Last year marked a watershed moment in retirement benefits, as numerous companies decreased their pension risk exposure by offering participants a one-time lump-sum pension payout. Now, a new survey by global human resources firm Aon Hewitt finds that more employers plan to follow suit in 2013.

Aon Hewitt surveyed 230 U.S. employers with defined benefit plans, representing nearly 5 million employees, to determine their current and future retirement benefits strategies. According to the findings, more than one-third (39 percent) of defined benefit (DB) plan sponsors are somewhat or very likely to offer terminated vested participants and/or retirees a lump-sum payout during a specified period, also known as a “window approach,” in 2013.

By contrast, just 7 percent of DB plan sponsors added a lump-sum window for terminated vested participants and/or retirees in 2012.

The survey also found that most employers (84 percent) will not make any change to the benefit accruals they offer workers. Of those that are planning changes, fewer than one-in-five (16 percent) employers are somewhat or very likely to reduce DB pension benefits, according to the survey, while 17 percent are somewhat or very likely to close plans to new entrants in 2013.

Just 10 percent are somewhat or very likely to freeze benefit accruals for all or some participants, the survey found.

As a first step in their broader efforts to mitigate risks, Aon Hewitt’s survey showed employers are contemplating what different economic scenarios would mean to their plan. Half are likely or somewhat likely to conduct an asset-liability study in 2013, the survey said, and 60 percent are somewhat or very likely to have their investments better match the characteristics of the plan’s liability through approaches such as liability-driven investing.

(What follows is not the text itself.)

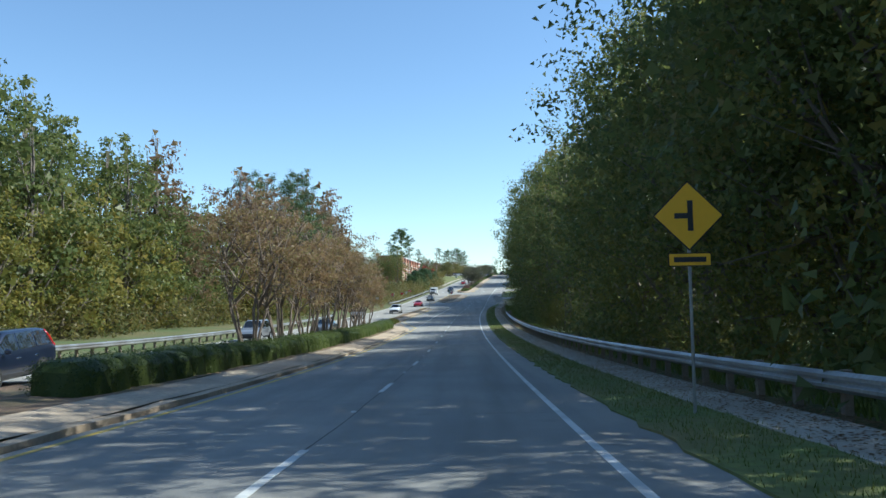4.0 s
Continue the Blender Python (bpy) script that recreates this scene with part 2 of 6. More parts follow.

The survey also found that while just 18 percent use this glide path strategy today, the percentage is expected to nearly double to more than 30 percent by the end of 2013. This shift comes as more plan sponsors abandon the traditional approach of investing a majority of plan assets in equities.

Aon Hewitt’s survey found that while 52 percent of plan sponsors favor this majority equity strategy today, just 31 percent will use this approach by the end of the year.